Quote every line as written. Omit pictures.

--- DATA SHOWN ---

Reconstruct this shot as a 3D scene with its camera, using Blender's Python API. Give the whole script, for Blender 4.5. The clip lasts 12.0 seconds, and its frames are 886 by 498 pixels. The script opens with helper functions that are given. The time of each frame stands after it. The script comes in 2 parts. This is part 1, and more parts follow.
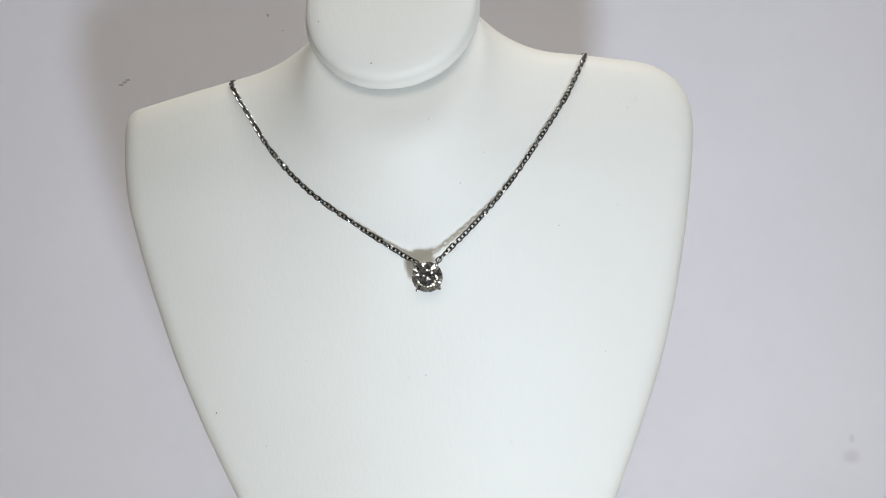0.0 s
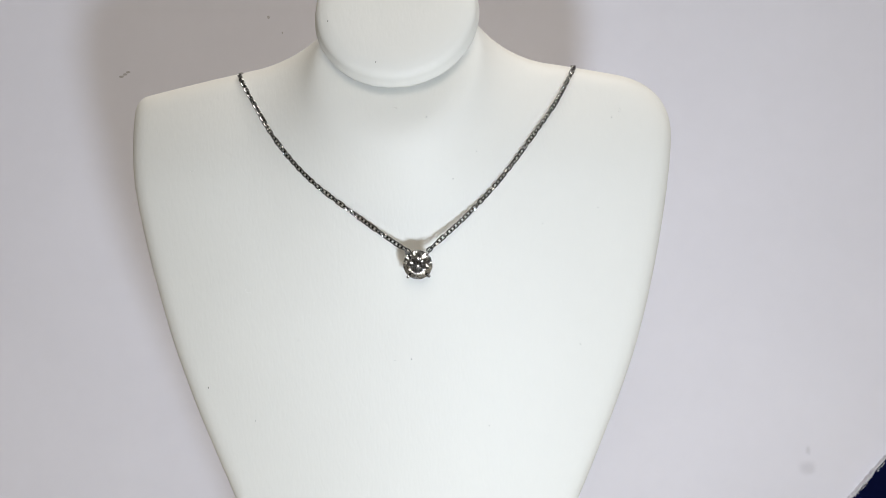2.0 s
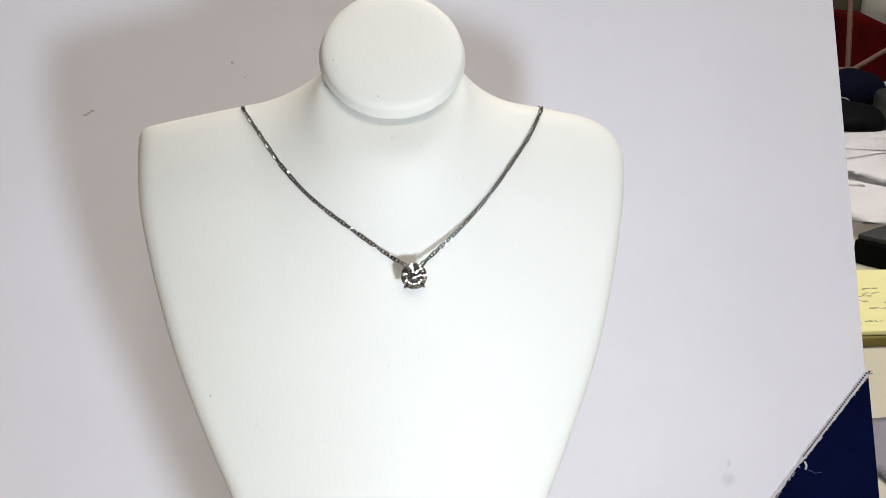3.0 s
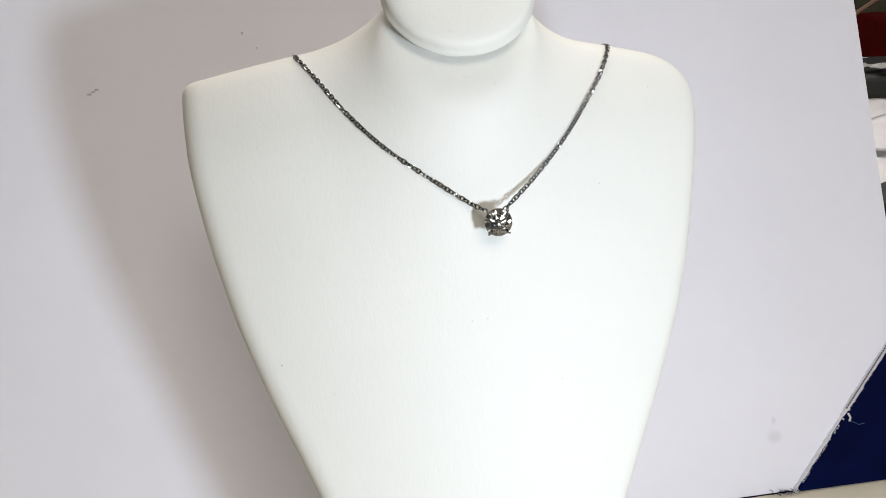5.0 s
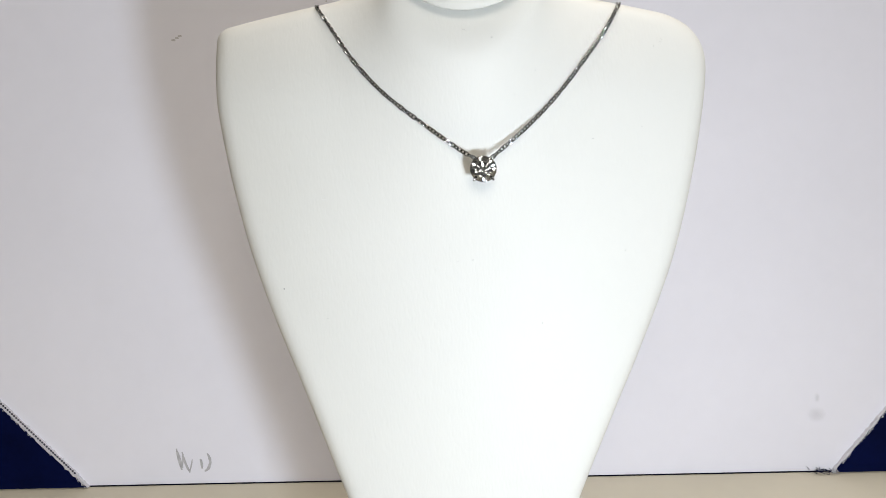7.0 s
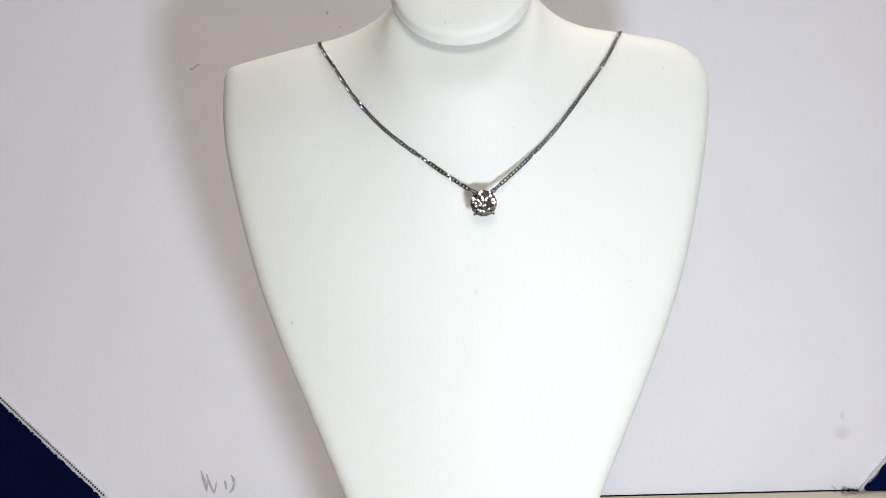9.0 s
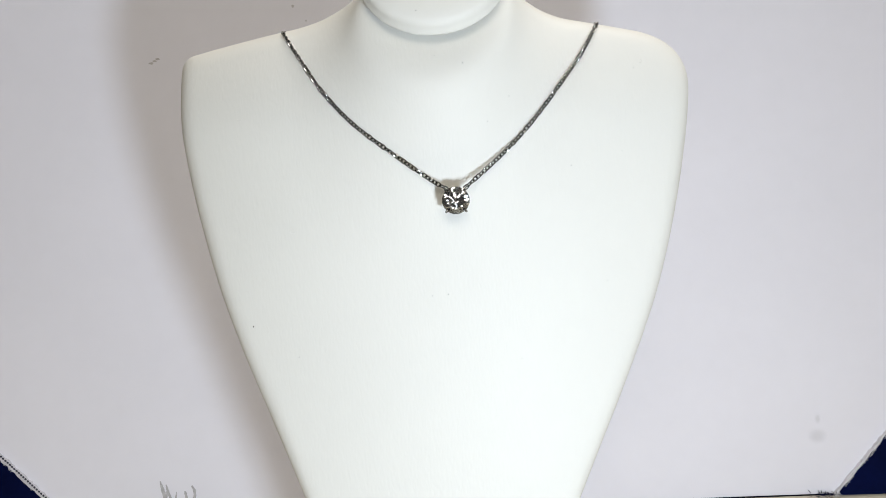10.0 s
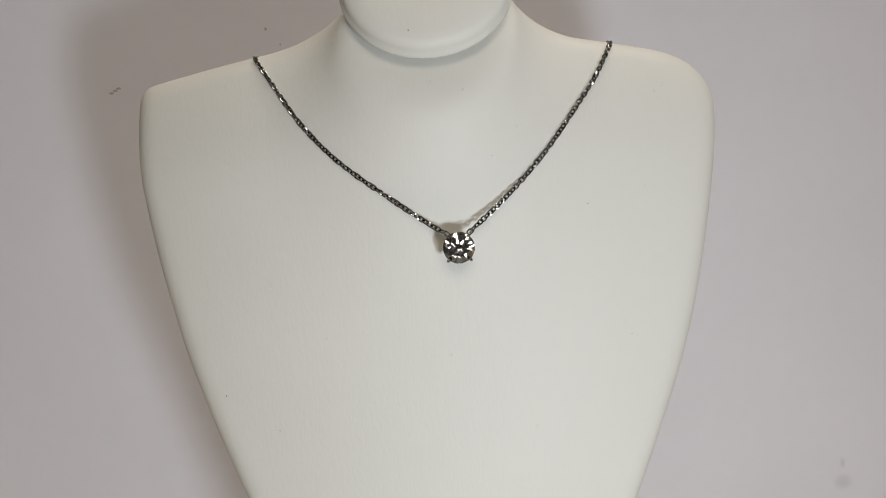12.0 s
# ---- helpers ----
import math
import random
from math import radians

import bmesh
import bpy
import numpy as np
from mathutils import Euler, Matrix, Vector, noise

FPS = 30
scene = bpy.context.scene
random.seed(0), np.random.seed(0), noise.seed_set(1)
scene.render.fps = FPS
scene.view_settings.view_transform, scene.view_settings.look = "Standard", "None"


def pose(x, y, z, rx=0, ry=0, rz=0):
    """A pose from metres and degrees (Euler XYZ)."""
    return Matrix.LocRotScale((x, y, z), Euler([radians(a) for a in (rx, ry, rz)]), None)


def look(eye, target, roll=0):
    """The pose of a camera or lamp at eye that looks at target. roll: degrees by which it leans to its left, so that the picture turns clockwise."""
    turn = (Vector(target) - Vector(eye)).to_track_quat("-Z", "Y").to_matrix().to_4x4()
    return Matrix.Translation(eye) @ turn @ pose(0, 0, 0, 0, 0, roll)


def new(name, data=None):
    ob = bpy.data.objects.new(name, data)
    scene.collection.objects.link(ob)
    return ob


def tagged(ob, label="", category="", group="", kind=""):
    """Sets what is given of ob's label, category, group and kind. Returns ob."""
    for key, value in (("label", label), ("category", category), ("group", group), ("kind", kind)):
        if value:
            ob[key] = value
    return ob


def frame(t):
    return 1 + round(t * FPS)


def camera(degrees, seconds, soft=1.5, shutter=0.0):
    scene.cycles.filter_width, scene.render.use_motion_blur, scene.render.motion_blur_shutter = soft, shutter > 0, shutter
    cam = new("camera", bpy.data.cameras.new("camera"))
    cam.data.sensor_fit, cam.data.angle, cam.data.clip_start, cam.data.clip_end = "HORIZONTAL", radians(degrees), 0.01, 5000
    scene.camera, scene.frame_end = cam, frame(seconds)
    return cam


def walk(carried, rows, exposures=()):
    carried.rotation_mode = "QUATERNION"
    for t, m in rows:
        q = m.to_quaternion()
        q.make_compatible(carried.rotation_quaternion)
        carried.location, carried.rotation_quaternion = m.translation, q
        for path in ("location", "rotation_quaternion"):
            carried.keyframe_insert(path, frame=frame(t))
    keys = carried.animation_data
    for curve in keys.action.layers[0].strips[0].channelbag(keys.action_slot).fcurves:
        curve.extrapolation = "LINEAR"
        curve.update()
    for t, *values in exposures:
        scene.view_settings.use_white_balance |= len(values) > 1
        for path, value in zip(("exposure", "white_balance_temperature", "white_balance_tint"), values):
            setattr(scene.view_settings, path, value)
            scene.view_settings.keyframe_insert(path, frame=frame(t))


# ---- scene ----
# ---- camera ----
cam = camera(54.96, 12.0, soft=0.6)
walk(cam, [
    (0.0, pose(0.0268, -0.3059, 0.2692, 67.65, 5.50, 1.31)),
    (0.5, pose(0.0269, -0.2959, 0.2689, 64.73, 6.61, 2.53)),
    (1.0, pose(0.0262, -0.2958, 0.2679, 64.96, 5.51, 3.20)),
    (1.5, pose(0.0253, -0.2965, 0.2697, 65.78, 4.22, 2.64)),
    (2.0, pose(0.0228, -0.3214, 0.2681, 68.81, 2.29, 0.71)),
    (2.5, pose(0.0078, -0.3430, 0.2695, 71.98, 0.64, -3.64)),
    (3.0, pose(-0.0053, -0.3504, 0.2657, 72.70, 0.06, -5.88)),
    (3.5, pose(-0.0154, -0.3480, 0.2602, 72.11, -0.05, -5.09)),
    (5.5, pose(-0.0425, -0.3337, 0.2456, 72.84, 2.70, -10.52)),
    (6.0, pose(-0.0330, -0.3428, 0.2460, 72.42, 1.48, -8.07)),
    (6.5, pose(-0.0126, -0.3555, 0.2434, 71.22, 0.45, -2.56)),
    (8.5, pose(0.0100, -0.3566, 0.2512, 70.37, 2.98, 2.56)),
    (9.0, pose(0.0114, -0.3546, 0.2532, 70.92, 3.17, 2.18)),
    (9.5, pose(0.0134, -0.3468, 0.2503, 71.22, 2.85, 1.13)),
    (10.0, pose(0.0102, -0.3437, 0.2481, 71.08, 2.52, 0.16)),
    (10.5, pose(0.0085, -0.3383, 0.2435, 71.32, 2.25, -0.11)),
    (11.0, pose(0.0074, -0.3375, 0.2499, 71.43, 2.40, -0.35)),
    (11.5, pose(0.0045, -0.3337, 0.2552, 72.12, 2.78, -0.87)),
    (12.0, pose(0.0043, -0.3106, 0.2459, 72.37, 3.26, -1.67)),
], exposures=[(0.0, -0.27, 6350, 9), (0.5, -0.31, 6420, 9.5), (1.5, -0.22, 6400, 10), (2.0, -0.20, 6460, 10.5), (2.5, -0.07, 6500, 10), (3.0, 0.0, 6500, 10), (8.5, -0.01, 6480, 10), (10.2, -0.06, 6450, 9), (11.0, -0.16, 6580, 10), (11.5, -0.37, 6750, 11), (12.0, -0.67, 6950, 11)])

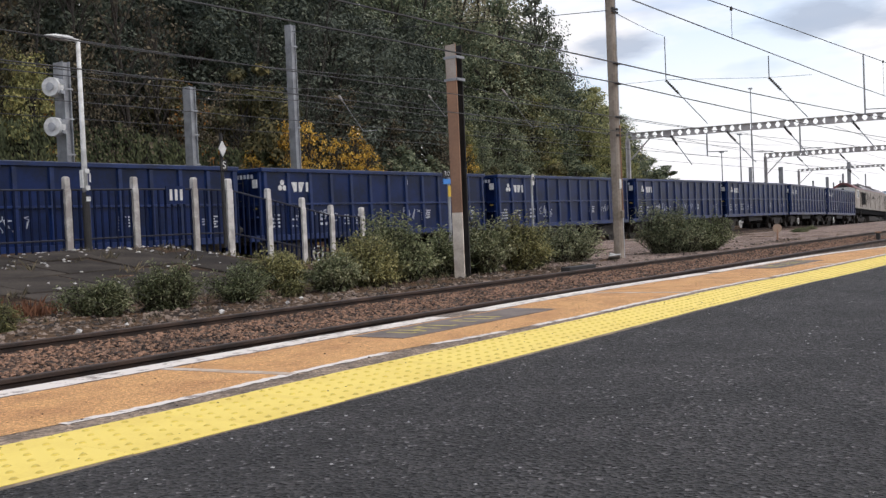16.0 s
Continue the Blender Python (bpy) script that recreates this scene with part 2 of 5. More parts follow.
def leafy(name, c0, c1, c2, trans=0.25):
    """Leaf surface: colours vary from leaf to leaf and from plant to plant."""
    m = bpy.data.materials.new(name)
    m.use_nodes = True
    n, l = m.node_tree.nodes, m.node_tree.links
    b = n["Principled BSDF"]
    b.inputs["Roughness"].default_value = 0.75
    b.inputs["Specular IOR Level"].default_value = 0.15
    g, o = n.new("ShaderNodeNewGeometry"), n.new("ShaderNodeObjectInfo")
    co, ns = n.new("ShaderNodeTexCoord"), n.new("ShaderNodeTexNoise")
    ns.inputs["Scale"].default_value, ns.inputs["Detail"].default_value = 0.6, 2
    l.new(co.outputs["Object"], ns.inputs["Vector"])
    a = n.new("ShaderNodeMath")
    a.operation = "MULTIPLY_ADD"
    l.new(g.outputs["Random Per Island"], a.inputs[0])
    a.inputs[1].default_value = 0.55
    s = n.new("ShaderNodeMath")
    s.operation = "MULTIPLY_ADD"
    l.new(ns.outputs[0], s.inputs[0])
    s.inputs[1].default_value = 0.9
    s2 = n.new("ShaderNodeMath")
    s2.operation = "MULTIPLY_ADD"
    l.new(o.outputs["Random"], s2.inputs[0])
    s2.inputs[1].default_value, s2.inputs[2].default_value = 0.3, -0.38
    l.new(s2.outputs[0], s.inputs[2])
    l.new(s.outputs[0], a.inputs[2])
    r = n.new("ShaderNodeValToRGB")
    e = r.color_ramp.elements
    e[0].position, e[1].position = 0.12, 0.95
    e[0].color, e[1].color = (*c0, 1), (*c2, 1)
    mid = e.new(0.5)
    mid.color = (*c1, 1)
    l.new(a.outputs[0], r.inputs[0])
    l.new(r.outputs[0], b.inputs["Base Color"])
    tr = n.new("ShaderNodeBsdfTranslucent")
    l.new(r.outputs[0], tr.inputs[0])
    mx = n.new("ShaderNodeMixShader")
    mx.inputs[0].default_value = trans
    l.new(b.outputs[0], mx.inputs[1])
    l.new(tr.outputs[0], mx.inputs[2])
    l.new(mx.outputs[0], n["Material Output"].inputs[0])
    return m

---

- WORKED ANSWER:
Reconstruct this shot as a 3D scene with its camera, using Blender's Python API. Give the whole script, for Blender 4.5. The clip lasts 12.0 seconds, and its frames are 886 by 498 pixels. The script opens with helper functions that are given. The time of each frame stands after it. The script comes in 2 parts. This is part 1, and more parts follow.
0.0 s
2.0 s
3.0 s
5.0 s
7.0 s
9.0 s
10.0 s
12.0 s
# ---- helpers ----
import math
import random
from math import radians

import bmesh
import bpy
import numpy as np
from mathutils import Euler, Matrix, Vector, noise

FPS = 30
scene = bpy.context.scene
random.seed(0), np.random.seed(0), noise.seed_set(1)
scene.render.fps = FPS
scene.view_settings.view_transform, scene.view_settings.look = "Standard", "None"


def pose(x, y, z, rx=0, ry=0, rz=0):
    """A pose from metres and degrees (Euler XYZ)."""
    return Matrix.LocRotScale((x, y, z), Euler([radians(a) for a in (rx, ry, rz)]), None)


def look(eye, target, roll=0):
    """The pose of a camera or lamp at eye that looks at target. roll: degrees by which it leans to its left, so that the picture turns clockwise."""
    turn = (Vector(target) - Vector(eye)).to_track_quat("-Z", "Y").to_matrix().to_4x4()
    return Matrix.Translation(eye) @ turn @ pose(0, 0, 0, 0, 0, roll)


def new(name, data=None):
    ob = bpy.data.objects.new(name, data)
    scene.collection.objects.link(ob)
    return ob


def tagged(ob, label="", category="", group="", kind=""):
    """Sets what is given of ob's label, category, group and kind. Returns ob."""
    for key, value in (("label", label), ("category", category), ("group", group), ("kind", kind)):
        if value:
            ob[key] = value
    return ob


def frame(t):
    return 1 + round(t * FPS)


def camera(degrees, seconds, soft=1.5, shutter=0.0):
    scene.cycles.filter_width, scene.render.use_motion_blur, scene.render.motion_blur_shutter = soft, shutter > 0, shutter
    cam = new("camera", bpy.data.cameras.new("camera"))
    cam.data.sensor_fit, cam.data.angle, cam.data.clip_start, cam.data.clip_end = "HORIZONTAL", radians(degrees), 0.01, 5000
    scene.camera, scene.frame_end = cam, frame(seconds)
    return cam


def walk(carried, rows, exposures=()):
    carried.rotation_mode = "QUATERNION"
    for t, m in rows:
        q = m.to_quaternion()
        q.make_compatible(carried.rotation_quaternion)
        carried.location, carried.rotation_quaternion = m.translation, q
        for path in ("location", "rotation_quaternion"):
            carried.keyframe_insert(path, frame=frame(t))
    keys = carried.animation_data
    for curve in keys.action.layers[0].strips[0].channelbag(keys.action_slot).fcurves:
        curve.extrapolation = "LINEAR"
        curve.update()
    for t, *values in exposures:
        scene.view_settings.use_white_balance |= len(values) > 1
        for path, value in zip(("exposure", "white_balance_temperature", "white_balance_tint"), values):
            setattr(scene.view_settings, path, value)
            scene.view_settings.keyframe_insert(path, frame=frame(t))


# ---- scene ----
# ---- camera ----
cam = camera(54.96, 12.0, soft=0.6)
walk(cam, [
    (0.0, pose(0.0268, -0.3059, 0.2692, 67.65, 5.50, 1.31)),
    (0.5, pose(0.0269, -0.2959, 0.2689, 64.73, 6.61, 2.53)),
    (1.0, pose(0.0262, -0.2958, 0.2679, 64.96, 5.51, 3.20)),
    (1.5, pose(0.0253, -0.2965, 0.2697, 65.78, 4.22, 2.64)),
    (2.0, pose(0.0228, -0.3214, 0.2681, 68.81, 2.29, 0.71)),
    (2.5, pose(0.0078, -0.3430, 0.2695, 71.98, 0.64, -3.64)),
    (3.0, pose(-0.0053, -0.3504, 0.2657, 72.70, 0.06, -5.88)),
    (3.5, pose(-0.0154, -0.3480, 0.2602, 72.11, -0.05, -5.09)),
    (5.5, pose(-0.0425, -0.3337, 0.2456, 72.84, 2.70, -10.52)),
    (6.0, pose(-0.0330, -0.3428, 0.2460, 72.42, 1.48, -8.07)),
    (6.5, pose(-0.0126, -0.3555, 0.2434, 71.22, 0.45, -2.56)),
    (8.5, pose(0.0100, -0.3566, 0.2512, 70.37, 2.98, 2.56)),
    (9.0, pose(0.0114, -0.3546, 0.2532, 70.92, 3.17, 2.18)),
    (9.5, pose(0.0134, -0.3468, 0.2503, 71.22, 2.85, 1.13)),
    (10.0, pose(0.0102, -0.3437, 0.2481, 71.08, 2.52, 0.16)),
    (10.5, pose(0.0085, -0.3383, 0.2435, 71.32, 2.25, -0.11)),
    (11.0, pose(0.0074, -0.3375, 0.2499, 71.43, 2.40, -0.35)),
    (11.5, pose(0.0045, -0.3337, 0.2552, 72.12, 2.78, -0.87)),
    (12.0, pose(0.0043, -0.3106, 0.2459, 72.37, 3.26, -1.67)),
], exposures=[(0.0, -0.27, 6350, 9), (0.5, -0.31, 6420, 9.5), (1.5, -0.22, 6400, 10), (2.0, -0.20, 6460, 10.5), (2.5, -0.07, 6500, 10), (3.0, 0.0, 6500, 10), (8.5, -0.01, 6480, 10), (10.2, -0.06, 6450, 9), (11.0, -0.16, 6580, 10), (11.5, -0.37, 6750, 11), (12.0, -0.67, 6950, 11)])

16.0 s
Continue the Blender Python (bpy) script that recreates this scene with part 2 of 5. More parts follow.
def leafy(name, c0, c1, c2, trans=0.25):
    """Leaf surface: colours vary from leaf to leaf and from plant to plant."""
    m = bpy.data.materials.new(name)
    m.use_nodes = True
    n, l = m.node_tree.nodes, m.node_tree.links
    b = n["Principled BSDF"]
    b.inputs["Roughness"].default_value = 0.75
    b.inputs["Specular IOR Level"].default_value = 0.15
    g, o = n.new("ShaderNodeNewGeometry"), n.new("ShaderNodeObjectInfo")
    co, ns = n.new("ShaderNodeTexCoord"), n.new("ShaderNodeTexNoise")
    ns.inputs["Scale"].default_value, ns.inputs["Detail"].default_value = 0.6, 2
    l.new(co.outputs["Object"], ns.inputs["Vector"])
    a = n.new("ShaderNodeMath")
    a.operation = "MULTIPLY_ADD"
    l.new(g.outputs["Random Per Island"], a.inputs[0])
    a.inputs[1].default_value = 0.55
    s = n.new("ShaderNodeMath")
    s.operation = "MULTIPLY_ADD"
    l.new(ns.outputs[0], s.inputs[0])
    s.inputs[1].default_value = 0.9
    s2 = n.new("ShaderNodeMath")
    s2.operation = "MULTIPLY_ADD"
    l.new(o.outputs["Random"], s2.inputs[0])
    s2.inputs[1].default_value, s2.inputs[2].default_value = 0.3, -0.38
    l.new(s2.outputs[0], s.inputs[2])
    l.new(s.outputs[0], a.inputs[2])
    r = n.new("ShaderNodeValToRGB")
    e = r.color_ramp.elements
    e[0].position, e[1].position = 0.12, 0.95
    e[0].color, e[1].color = (*c0, 1), (*c2, 1)
    mid = e.new(0.5)
    mid.color = (*c1, 1)
    l.new(a.outputs[0], r.inputs[0])
    l.new(r.outputs[0], b.inputs["Base Color"])
    tr = n.new("ShaderNodeBsdfTranslucent")
    l.new(r.outputs[0], tr.inputs[0])
    mx = n.new("ShaderNodeMixShader")
    mx.inputs[0].default_value = trans
    l.new(b.outputs[0], mx.inputs[1])
    l.new(tr.outputs[0], mx.inputs[2])
    l.new(mx.outputs[0], n["Material Output"].inputs[0])
    return m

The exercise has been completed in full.